Data excerpt:
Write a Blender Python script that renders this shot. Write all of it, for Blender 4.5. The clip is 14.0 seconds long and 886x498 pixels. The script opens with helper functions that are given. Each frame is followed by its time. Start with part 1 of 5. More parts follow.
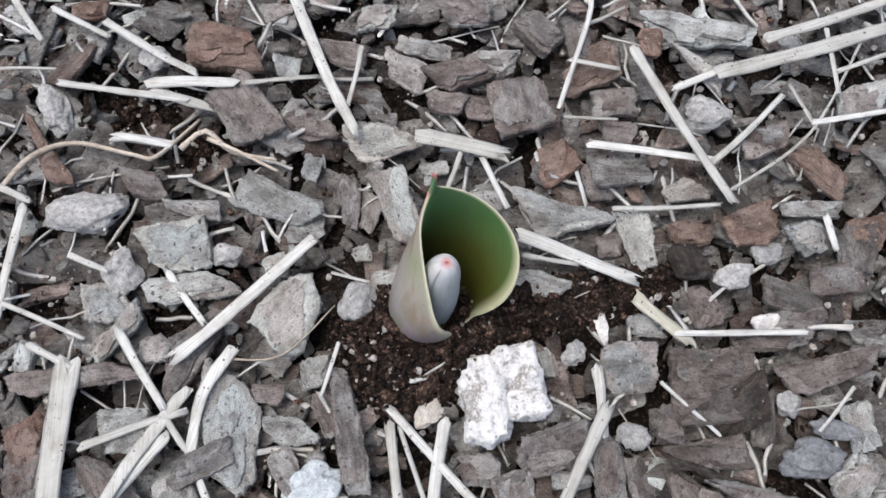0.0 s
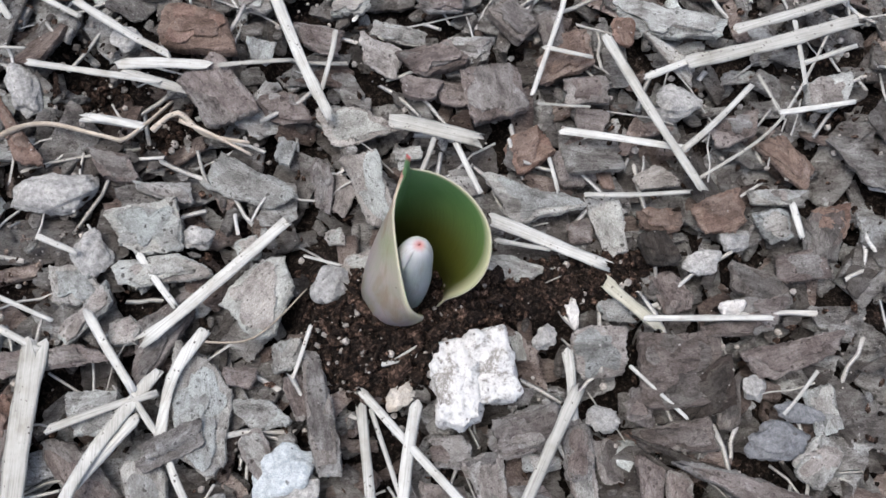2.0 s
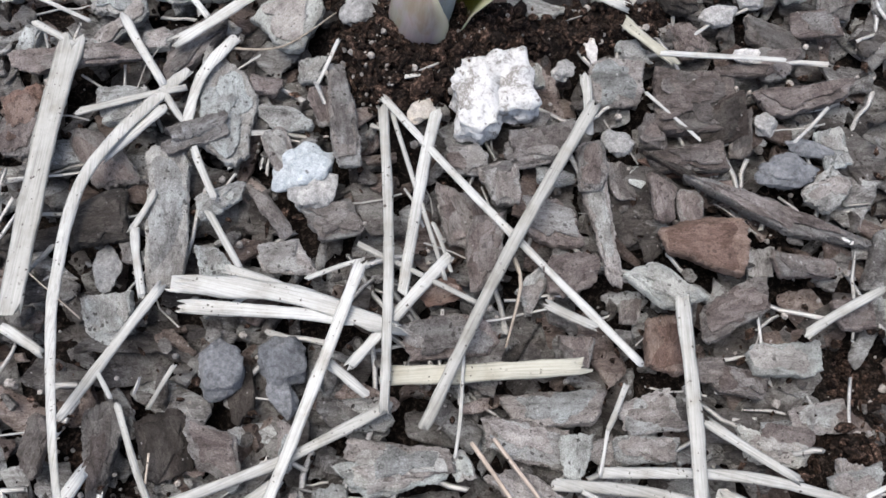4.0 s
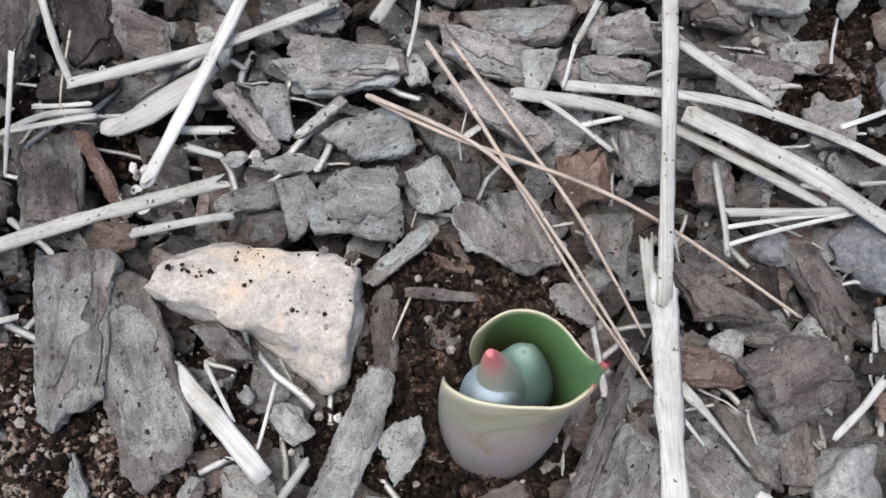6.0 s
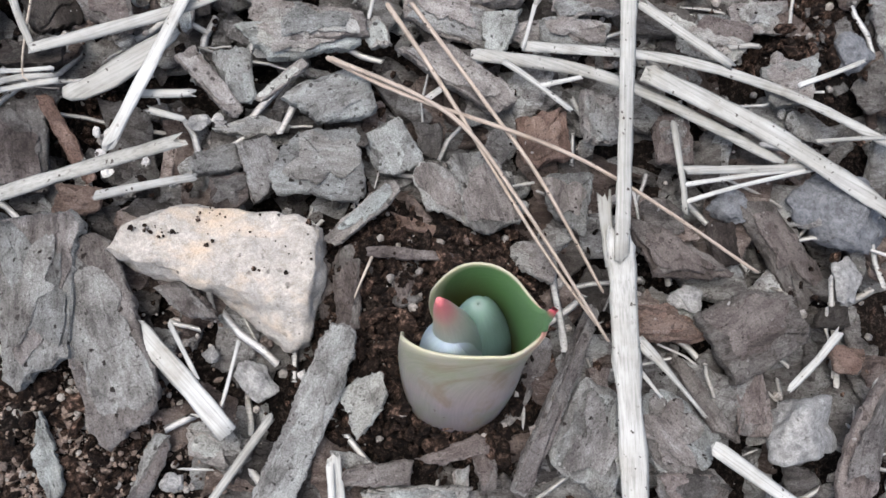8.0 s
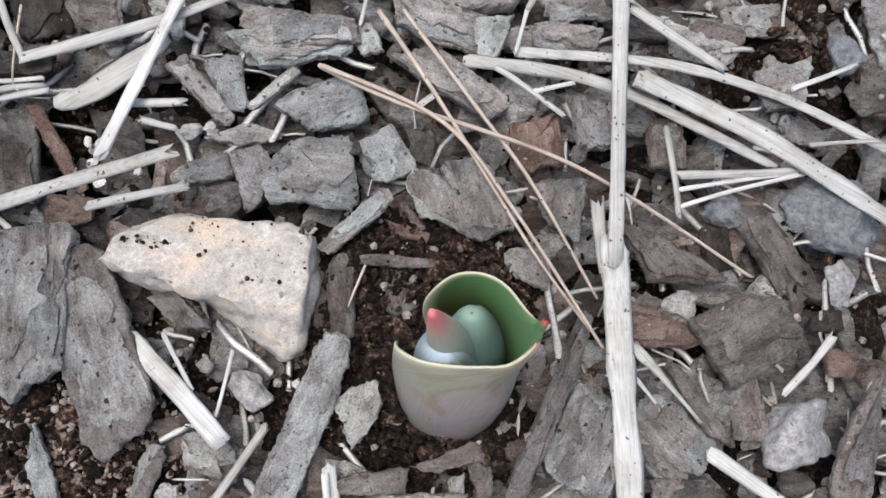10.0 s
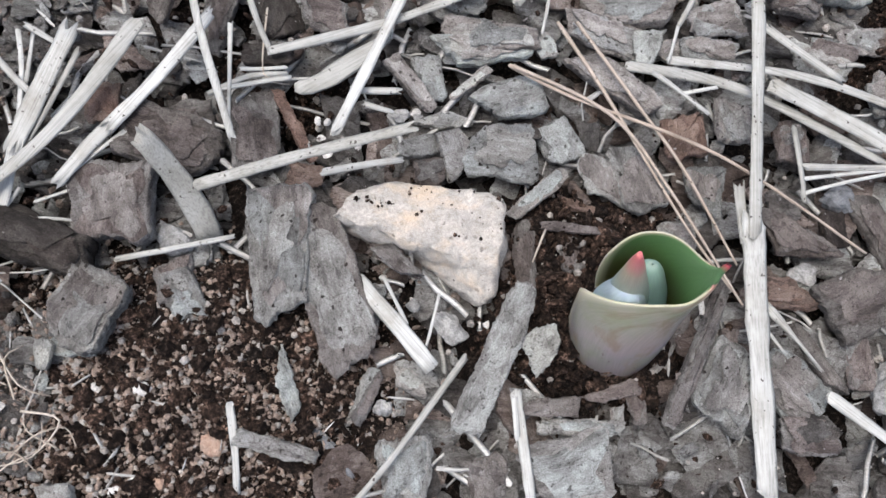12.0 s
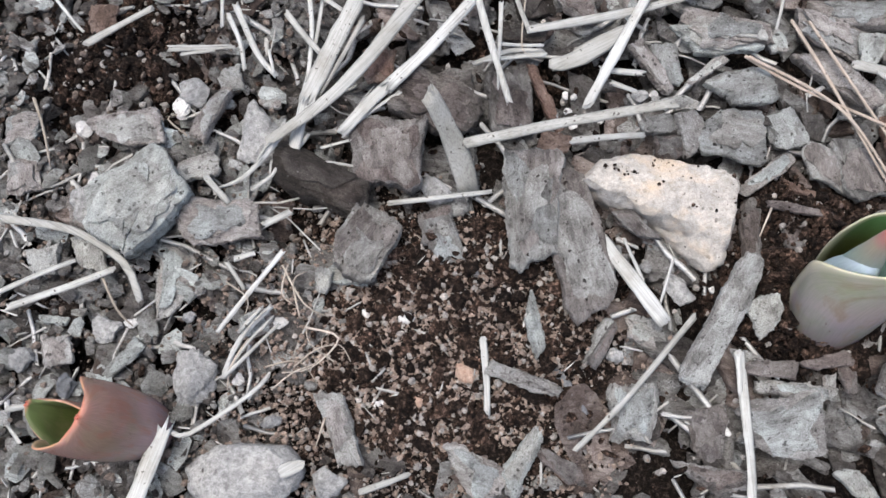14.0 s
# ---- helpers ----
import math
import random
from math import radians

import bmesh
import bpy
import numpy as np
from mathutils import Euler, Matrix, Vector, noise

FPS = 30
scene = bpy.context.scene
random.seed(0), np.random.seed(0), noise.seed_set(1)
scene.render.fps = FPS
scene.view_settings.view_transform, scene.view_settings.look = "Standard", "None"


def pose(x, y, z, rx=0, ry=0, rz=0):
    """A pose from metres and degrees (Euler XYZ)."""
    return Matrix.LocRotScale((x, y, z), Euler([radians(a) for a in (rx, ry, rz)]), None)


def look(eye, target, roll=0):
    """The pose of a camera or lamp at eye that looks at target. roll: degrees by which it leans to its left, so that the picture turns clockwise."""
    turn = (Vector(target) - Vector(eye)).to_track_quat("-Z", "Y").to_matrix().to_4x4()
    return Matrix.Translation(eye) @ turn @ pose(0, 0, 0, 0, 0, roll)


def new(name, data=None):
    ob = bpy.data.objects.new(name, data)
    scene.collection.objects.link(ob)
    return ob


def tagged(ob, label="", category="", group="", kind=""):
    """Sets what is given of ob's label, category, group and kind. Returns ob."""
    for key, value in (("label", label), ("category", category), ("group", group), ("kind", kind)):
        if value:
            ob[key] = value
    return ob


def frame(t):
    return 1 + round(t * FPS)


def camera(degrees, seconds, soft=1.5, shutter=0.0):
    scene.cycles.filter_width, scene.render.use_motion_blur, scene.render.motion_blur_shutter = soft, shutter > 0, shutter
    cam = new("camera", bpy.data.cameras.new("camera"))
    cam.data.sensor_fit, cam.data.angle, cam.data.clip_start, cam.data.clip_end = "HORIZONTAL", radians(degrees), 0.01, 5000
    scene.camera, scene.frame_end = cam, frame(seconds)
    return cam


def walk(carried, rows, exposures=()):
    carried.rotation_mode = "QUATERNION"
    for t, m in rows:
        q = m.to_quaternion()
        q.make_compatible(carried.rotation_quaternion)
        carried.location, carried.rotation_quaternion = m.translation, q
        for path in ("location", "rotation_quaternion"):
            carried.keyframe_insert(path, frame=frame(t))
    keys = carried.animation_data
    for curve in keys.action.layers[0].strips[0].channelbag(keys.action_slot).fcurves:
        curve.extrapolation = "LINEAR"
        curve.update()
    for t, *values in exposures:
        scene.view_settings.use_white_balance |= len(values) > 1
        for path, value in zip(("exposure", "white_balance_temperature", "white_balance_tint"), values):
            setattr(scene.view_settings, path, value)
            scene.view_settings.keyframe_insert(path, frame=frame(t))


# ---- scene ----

Written problem: In your copy of the listing above, reproduce each line exactly and omit all pictures.

Reply:
Write a Blender Python script that renders this shot. Write all of it, for Blender 4.5. The clip is 14.0 seconds long and 886x498 pixels. The script opens with helper functions that are given. Each frame is followed by its time. Start with part 1 of 5. More parts follow.
0.0 s
2.0 s
4.0 s
6.0 s
8.0 s
10.0 s
12.0 s
14.0 s
# ---- helpers ----
import math
import random
from math import radians

import bmesh
import bpy
import numpy as np
from mathutils import Euler, Matrix, Vector, noise

FPS = 30
scene = bpy.context.scene
random.seed(0), np.random.seed(0), noise.seed_set(1)
scene.render.fps = FPS
scene.view_settings.view_transform, scene.view_settings.look = "Standard", "None"


def pose(x, y, z, rx=0, ry=0, rz=0):
    """A pose from metres and degrees (Euler XYZ)."""
    return Matrix.LocRotScale((x, y, z), Euler([radians(a) for a in (rx, ry, rz)]), None)


def look(eye, target, roll=0):
    """The pose of a camera or lamp at eye that looks at target. roll: degrees by which it leans to its left, so that the picture turns clockwise."""
    turn = (Vector(target) - Vector(eye)).to_track_quat("-Z", "Y").to_matrix().to_4x4()
    return Matrix.Translation(eye) @ turn @ pose(0, 0, 0, 0, 0, roll)


def new(name, data=None):
    ob = bpy.data.objects.new(name, data)
    scene.collection.objects.link(ob)
    return ob


def tagged(ob, label="", category="", group="", kind=""):
    """Sets what is given of ob's label, category, group and kind. Returns ob."""
    for key, value in (("label", label), ("category", category), ("group", group), ("kind", kind)):
        if value:
            ob[key] = value
    return ob


def frame(t):
    return 1 + round(t * FPS)


def camera(degrees, seconds, soft=1.5, shutter=0.0):
    scene.cycles.filter_width, scene.render.use_motion_blur, scene.render.motion_blur_shutter = soft, shutter > 0, shutter
    cam = new("camera", bpy.data.cameras.new("camera"))
    cam.data.sensor_fit, cam.data.angle, cam.data.clip_start, cam.data.clip_end = "HORIZONTAL", radians(degrees), 0.01, 5000
    scene.camera, scene.frame_end = cam, frame(seconds)
    return cam


def walk(carried, rows, exposures=()):
    carried.rotation_mode = "QUATERNION"
    for t, m in rows:
        q = m.to_quaternion()
        q.make_compatible(carried.rotation_quaternion)
        carried.location, carried.rotation_quaternion = m.translation, q
        for path in ("location", "rotation_quaternion"):
            carried.keyframe_insert(path, frame=frame(t))
    keys = carried.animation_data
    for curve in keys.action.layers[0].strips[0].channelbag(keys.action_slot).fcurves:
        curve.extrapolation = "LINEAR"
        curve.update()
    for t, *values in exposures:
        scene.view_settings.use_white_balance |= len(values) > 1
        for path, value in zip(("exposure", "white_balance_temperature", "white_balance_tint"), values):
            setattr(scene.view_settings, path, value)
            scene.view_settings.keyframe_insert(path, frame=frame(t))


# ---- scene ----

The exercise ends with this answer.